The Basic Installation: Step Three

Next, the Setup program presents options for selecting a partition, as seen in Figure 3. The partition screen allows you to select the partition where Windows 2000 should be installed.

 

Once a partition has been selected, you must specify the file system with which the partition should be formatted, as shown in Figure 4. Two choices are presented: NT file system (NTFS) and file allocation table (FAT).

NTFS is required if you intend to make use of file-level permissions and Active Directory Services. It is highly recommended you use the NTFS file system rather than FAT. NTFS is much more stable than FAT. You should only consider using the FAT file system if there’s a need to access the Windows 2000 files from another FAT-based operating system.

 

The Basic Installation: Step Four

Once the NTFS partition has been created and formatted, Setup begins copying the files needed to install Windows 2000 into the installation folders, as seen in Figure 5. This particular step can take quite a bit of time, depending on the speed of your computer and its CD-ROM drive. As in the Windows NT install procedure, the bottom right corner of the screen displays which files are being copied to the hard disk.

 

The Basic Installation: Step Five

Once all of the files have been copied to the installation folders, the setup program prompts you to restart the machine, as shown in Figure 6. Doing so allows the Windows 2000 Setup program to continue within a Windows interface. If you don’t respond to restart the machine, the Setup program automatically restarts the computer so that the installation may continue.


The Windows Installation: Step Six

Once the computer restarts, the Windows-based portion of the installation begins, as shown in Figure 7. The blue bar at the bottom tracks the startup progress. After Windows has loaded all the files needed to continue, the blue bar fills, and the Setup program continues.


Once all of the files needed to continue have been loaded, Windows displays a wizard welcoming the installer to Windows 2000, as seen in Figure 8. To begin the installation wizard, click Next.

The Windows Installation: Step Seven

Once you begin the installation wizard, Windows begins installing the hardware contained on the machine, as seen in Figure 9. During this time, the installation wizard searches the computer for Plug-and-Play (PnP) hardware, and non-PnP or “legacy” hardware. This particular part of the installation could be lengthy, especially if there are many different pieces of hardware in the system.

 

The Windows Installation: Step Eight

Once the installation wizard has detected all the hardware on the machine, the Regional Settings window appears, as shown in Figure 10. Here is where you make changes to system locale settings and keyboard controls for the system defaults.


The Windows Installation: Step Nine

After you’ve configured the regional settings, the installation wizard presents the Personalize Your Software dialog box. Here you should specify your name and organization. You also have the option of leaving the organization field blank. However, it’s advised that each space be completed, as Windows uses the data in these fields during Setup to complete information in other areas of the wizard.

 

The Windows Installation: Step Ten

Depending on the version of Windows 2000 server that you are installing, you may receive a notice to enter the product key.

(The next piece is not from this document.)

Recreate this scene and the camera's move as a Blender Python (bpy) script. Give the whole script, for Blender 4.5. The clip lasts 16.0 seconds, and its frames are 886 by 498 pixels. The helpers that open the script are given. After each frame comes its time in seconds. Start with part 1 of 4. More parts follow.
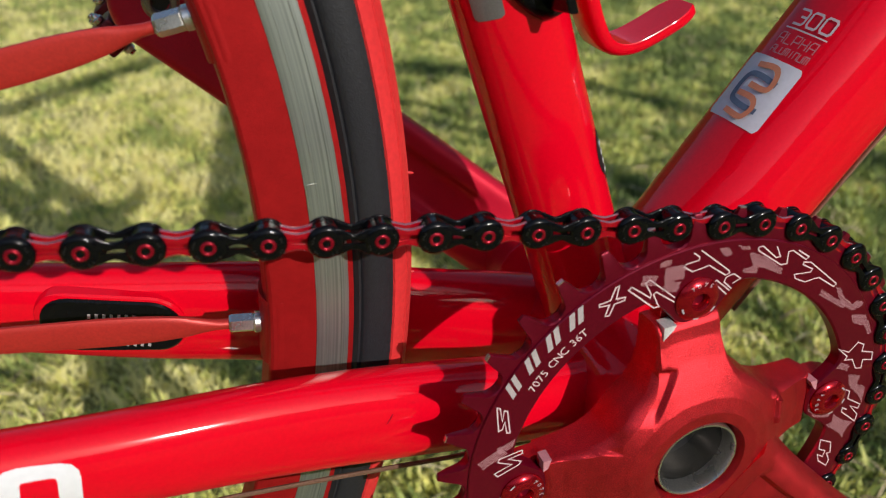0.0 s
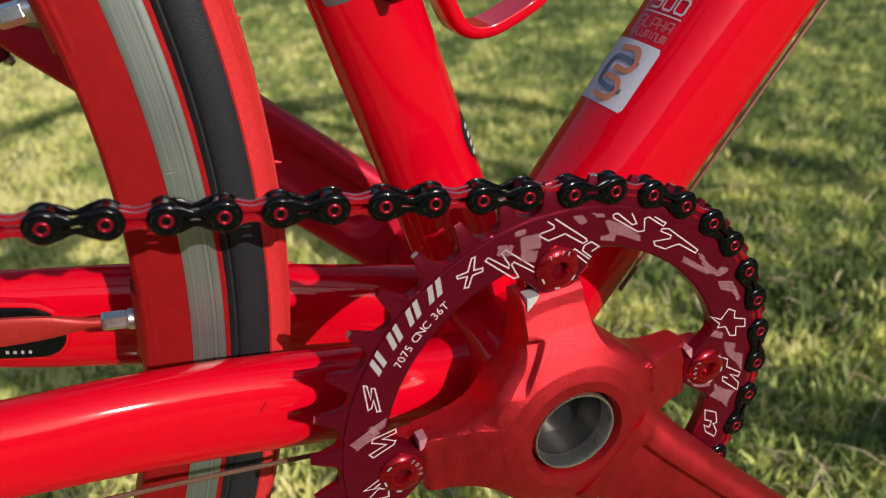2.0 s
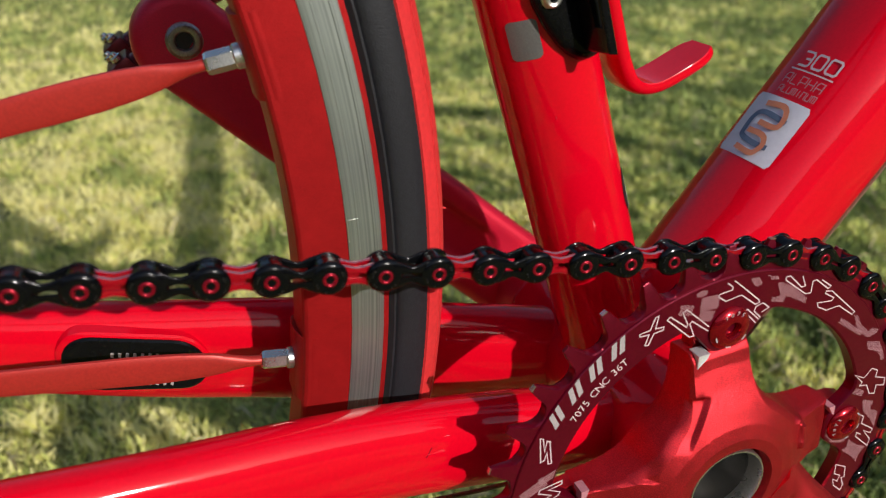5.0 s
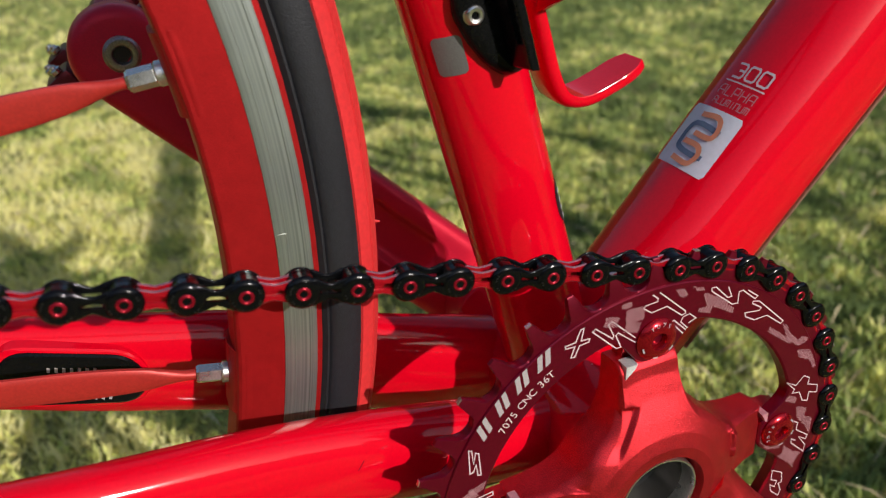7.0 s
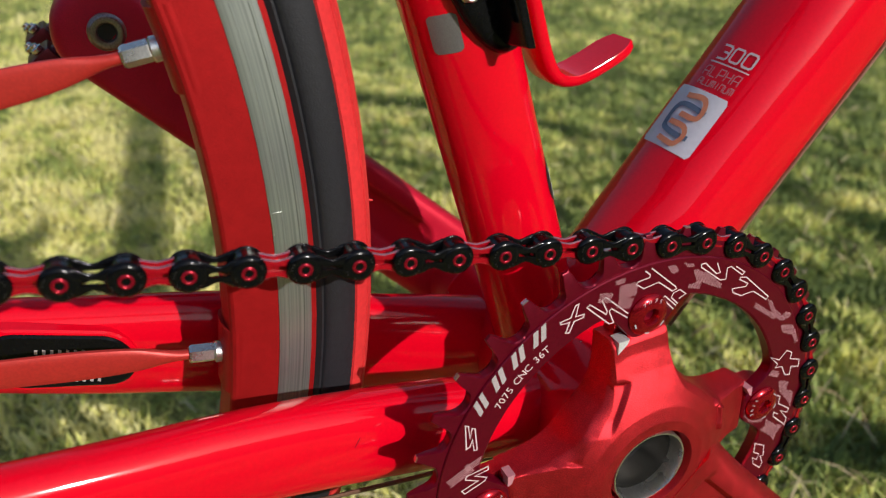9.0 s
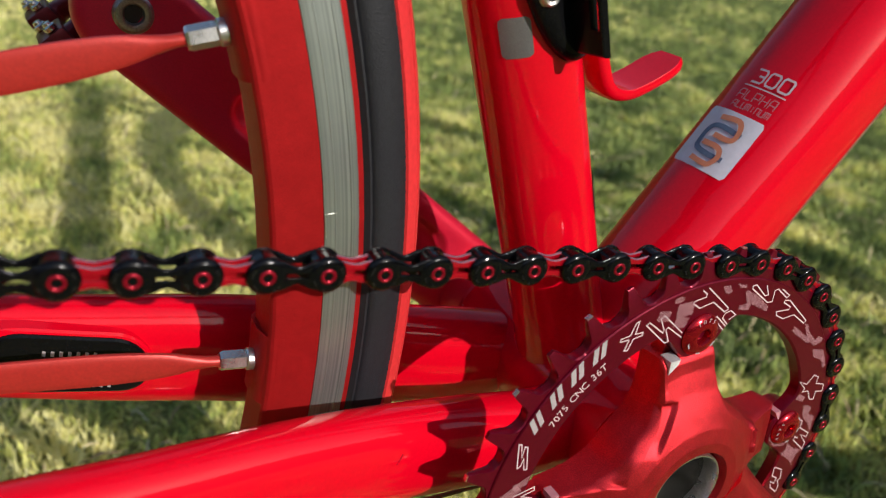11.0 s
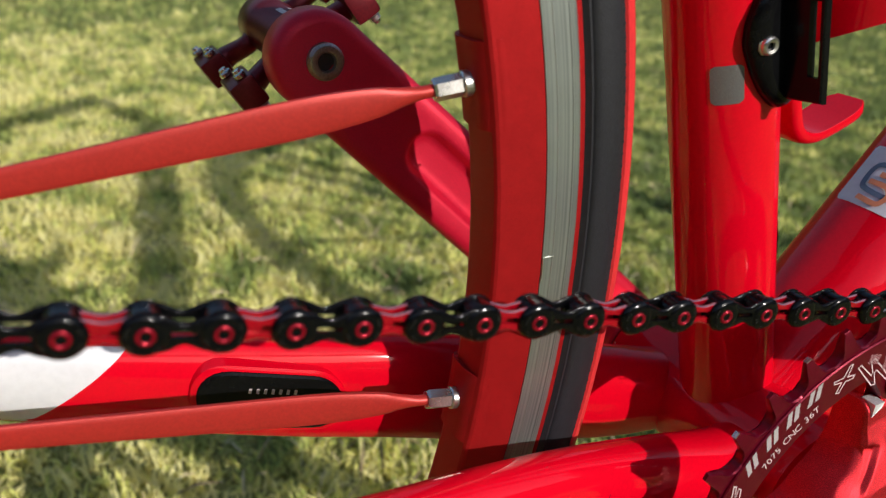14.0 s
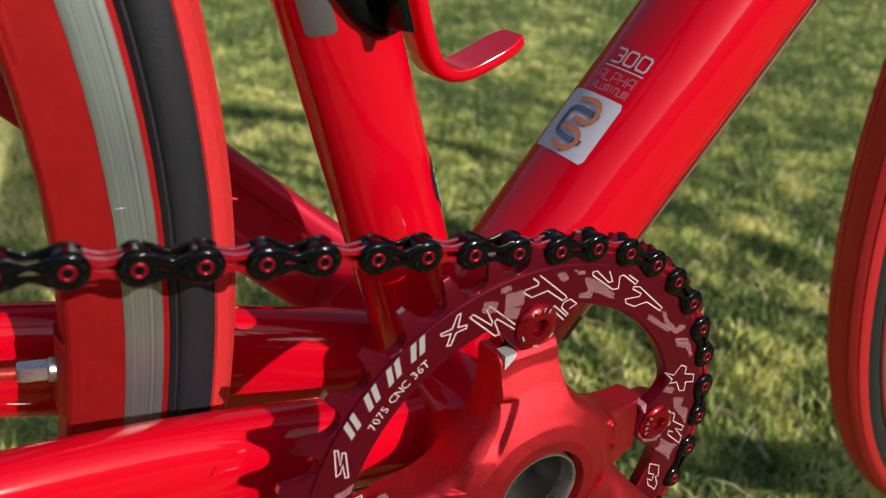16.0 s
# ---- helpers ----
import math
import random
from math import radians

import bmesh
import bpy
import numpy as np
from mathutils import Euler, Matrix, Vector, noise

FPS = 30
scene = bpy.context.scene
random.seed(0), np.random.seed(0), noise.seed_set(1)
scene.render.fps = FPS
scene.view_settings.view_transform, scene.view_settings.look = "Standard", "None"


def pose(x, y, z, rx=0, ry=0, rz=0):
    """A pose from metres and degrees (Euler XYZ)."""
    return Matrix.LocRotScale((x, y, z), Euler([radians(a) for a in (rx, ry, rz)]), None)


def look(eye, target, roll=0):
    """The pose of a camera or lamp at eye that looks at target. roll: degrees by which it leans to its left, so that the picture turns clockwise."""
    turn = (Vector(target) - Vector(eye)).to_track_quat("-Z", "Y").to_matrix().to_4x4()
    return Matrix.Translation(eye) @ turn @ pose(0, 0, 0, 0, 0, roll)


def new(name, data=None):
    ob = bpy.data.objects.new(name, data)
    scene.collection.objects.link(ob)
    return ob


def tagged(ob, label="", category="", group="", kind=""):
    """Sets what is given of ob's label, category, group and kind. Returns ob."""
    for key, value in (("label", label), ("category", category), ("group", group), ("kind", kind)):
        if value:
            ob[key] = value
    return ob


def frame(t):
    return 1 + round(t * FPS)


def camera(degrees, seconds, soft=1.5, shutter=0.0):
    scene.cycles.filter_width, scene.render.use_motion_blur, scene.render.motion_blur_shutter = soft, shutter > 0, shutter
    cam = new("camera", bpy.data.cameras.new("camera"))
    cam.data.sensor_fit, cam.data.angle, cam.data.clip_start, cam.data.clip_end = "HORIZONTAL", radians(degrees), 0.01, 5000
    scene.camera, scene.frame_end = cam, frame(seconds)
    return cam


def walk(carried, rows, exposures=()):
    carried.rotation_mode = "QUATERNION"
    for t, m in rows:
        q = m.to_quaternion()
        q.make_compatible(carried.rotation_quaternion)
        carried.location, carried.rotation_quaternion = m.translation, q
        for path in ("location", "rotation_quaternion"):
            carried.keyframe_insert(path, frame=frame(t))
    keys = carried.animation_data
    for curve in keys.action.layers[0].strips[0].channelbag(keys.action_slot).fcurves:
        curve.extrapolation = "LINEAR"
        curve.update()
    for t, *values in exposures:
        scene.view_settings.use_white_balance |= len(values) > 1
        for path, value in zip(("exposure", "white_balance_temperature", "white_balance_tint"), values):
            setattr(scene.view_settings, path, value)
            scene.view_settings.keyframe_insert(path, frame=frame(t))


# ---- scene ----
# ---- camera: seconds, eye (m), yaw, pitch, roll (degrees) ----
cam = camera(58.37, 16.0, soft=1.15)
cam.data.dof.use_dof, cam.data.dof.focus_distance, cam.data.dof.aperture_fstop = True, 0.24, 15.0
PATH = [
    (0, -0.1186, -0.2084, 0.4398, -16.76, -29.27, -2.00),
    (0.5, -0.1136, -0.2224, 0.4518, -15.64, -26.99, -3.54),
    (1, -0.1031, -0.2241, 0.4438, -15.88, -26.34, -4.24),
    (1.5, -0.0966, -0.2247, 0.4354, -17.88, -26.49, -3.94),
    (2, -0.0949, -0.2263, 0.4269, -19.49, -27.02, -3.53),
    (2.5, -0.0934, -0.2225, 0.4248, -20.51, -27.43, -2.68),
    (3, -0.1148, -0.2140, 0.4348, -20.92, -27.35, -1.71),
    (3.5, -0.1264, -0.2094, 0.4430, -20.71, -27.10, -1.01),
    (4, -0.1396, -0.2055, 0.4427, -20.54, -26.85, -0.72),
    (4.2, -0.1421, -0.2039, 0.4407, -20.40, -26.86, -0.71),
    (6.3, -0.1363, -0.2083, 0.4441, -21.10, -26.12, -0.93),
    (6.5, -0.1310, -0.2108, 0.4449, -21.21, -26.25, -0.89),
    (7, -0.1272, -0.2098, 0.4445, -21.71, -26.52, -0.67),
    (7.5, -0.1300, -0.2093, 0.4440, -22.21, -26.89, -0.43),
    (8, -0.1345, -0.2107, 0.4452, -22.84, -27.15, -0.25),
    (8.5, -0.1346, -0.2101, 0.4457, -23.50, -27.34, -0.15),
    (8.7, -0.1339, -0.2101, 0.4440, -23.78, -27.38, -0.06),
    (10.8, -0.1623, -0.1886, 0.4394, -29.47, -26.31, 4.77),
    (11, -0.1633, -0.1878, 0.4358, -29.97, -26.06, 5.21),
    (11.5, -0.1740, -0.1821, 0.4328, -30.88, -25.21, 5.82),
    (12, -0.1823, -0.1833, 0.4317, -30.40, -24.56, 5.64),
    (12.5, -0.2210, -0.1697, 0.4465, -28.66, -23.52, 4.93),
    (13, -0.2545, -0.1608, 0.4395, -27.22, -23.79, 5.00),
    (13.5, -0.2483, -0.1599, 0.4384, -26.49, -23.90, 4.19),
    (14, -0.2085, -0.1680, 0.4375, -27.47, -24.19, 4.25),
    (14.5, -0.1700, -0.1786, 0.4423, -28.75, -24.43, 4.07),
    (15, -0.1428, -0.1859, 0.4408, -29.87, -24.85, 3.96),
    (15.5, -0.1274, -0.1927, 0.4331, -30.98, -25.12, 3.92),
    (16, -0.1195, -0.1990, 0.4289, -31.44, -25.43, 3.91),
]


def aim(x, y, z, yaw, pitch, roll):
    a, b = radians(yaw), radians(pitch)
    ahead = Vector((-math.sin(a) * math.cos(b), math.cos(a) * math.cos(b), math.sin(b)))
    return look((x, y, z), Vector((x, y, z)) + ahead, roll)


walk(cam, [(t, aim(*row)) for t, *row in PATH], exposures=[(0.0, -0.05), (7.0, 0.0), (8.5, 0.02), (11.0, 0.09), (12.5, 0.02), (13.5, -0.02), (14.5, 0.12), (16.0, -0.03)])

# ---- sky and sun ----
SUN = Vector((0.31, -1.0, 0.53)).normalized()
world = bpy.data.worlds.new("sky")
scene.world = world
world.use_nodes = True
nt = world.node_tree
nt.nodes.clear()
sky = nt.nodes.new("ShaderNodeTexSky")
sky.sky_type = "NISHITA"
sky.sun_disc = False
sky.dust_density = 1.0
sky.sun_elevation = math.asin(SUN.z)
sky.sun_rotation = math.atan2(SUN.x, SUN.y)
bg = nt.nodes.new("ShaderNodeBackground")
bg.inputs["Strength"].default_value = 0.15
wout = nt.nodes.new("ShaderNodeOutputWorld")
nt.links.new(sky.outputs[0], bg.inputs[0])
nt.links.new(bg.outputs[0], wout.inputs[0])
sun = new("sun", bpy.data.lights.new("sun", "SUN"))
sun.data.energy = 4.1
sun.data.angle = radians(0.53)
sun.data.color = (1.0, 0.95, 0.89)
sun.matrix_world = look(SUN * 20, (0, 0, 0))


# ---- materials ----
def nodes_of(name):
    m = bpy.data.materials.new(name)
    m.use_nodes = True
    return m, m.node_tree, m.node_tree.nodes["Principled BSDF"]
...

If the version you’re installing requires the product key, you’ll be prompted for it at this time. However, if you’re using a version that doesn’t require a product key, you’ll be taken directly to the Licensing Mode dialog box, as shown in Figure 12.

Here you’ll find two options from which to select. You can specify Per Server or Per Seat. The difference between the two is as follows:

  • Per Server: Each connection to the server must have its own client access license.
  • Per Seat: Each computer must have its own client access license.

If there’s any confusion as to which license mode you should select, such as if you plan to also use Terminal Services, contact Microsoft for more information.


The Windows Installation: Step Eleven

Next, the Windows 2000 Server Setup Wizard asks for your computer name, which will represent the machine on the network. The installation wizard, as shown in Figure 13, will provide a suggestion by default, but it’s best to provide a more recognizable name. The Computer Name And Administrator Password dialog box also requests the Administrator password. This password allows full access to the machine once Windows 2000 is completely set up.

 

The Windows Installation: Step Twelve

Once you’ve provided the Administrator password and clicked Next, you’ll be taken to the Windows 2000 Components screen, as shown in Figure 14. Here you select the services, applications, utilities, and tools you’d like to install. You can either select the default installation, or customize your own. Remember: You can always install these components later from the Add/Remove Programs applet within Control Panel.

 

The Windows Installation: Step Thirteen

Next, adjust the date, time, and time zone from the Date And Time Settings window. By using a drop-down menu, you simply select the date, time, and time zone. You can also select whether the system should automatically adjust for daylight savings changes.

 

The Windows Installation: Step Fourteen

As the wizard continues, you’ll reach the Network Settings window. This portion of the installation includes an attempt by Windows to detect and install all network components, such as NIC cards and protocols. Once Windows has detected all hardware and setup protocols, you’ll be asked whether you want a typical network installation or whether you wish to perform a network installation manually, as shown in Figure 16. Select the option that works best for your network.


Once Windows has configured network settings, you’ll be asked whether the computer is to be part of a workgroup or a domain, as shown in Figure 17. Select the first option if you want to install the server on a network without a domain or if it is not on a network. Choose the second option if the computer is to be a member of an existing domain. You must also provide the workgroup or domain name before proceeding to the next step.


The Windows Installation: Step Fifteen

After specifying workgroup and domain information, the Windows 2000 Setup program begins installing the components chosen earlier, as shown in Figure 18. This process could take awhile, depending on which components you chose to install.

 

The Windows Installation: Finishing Up

To complete its installation, the wizard sets up the Start menu items and registers the components that were just installed, as shown in Figure 19. Once it has accomplished these tasks, it saves the settings it just created and removes all the temporary files that were used during the installation process. Note that this particular part of the Setup program takes time and could very well be the longest part of the installation.

After the wizard has successfully performed its final tasks, the wizard’s finish menu pops up. Once the installer selects Next, the computer will shut down and restart. Windows then loads normally from this point on. Eventually, you will reach the logon screen. Press [Ctrl] [Alt] [Delete] to bring up the login screen, and enter the Administrator password specified in Step Eleven.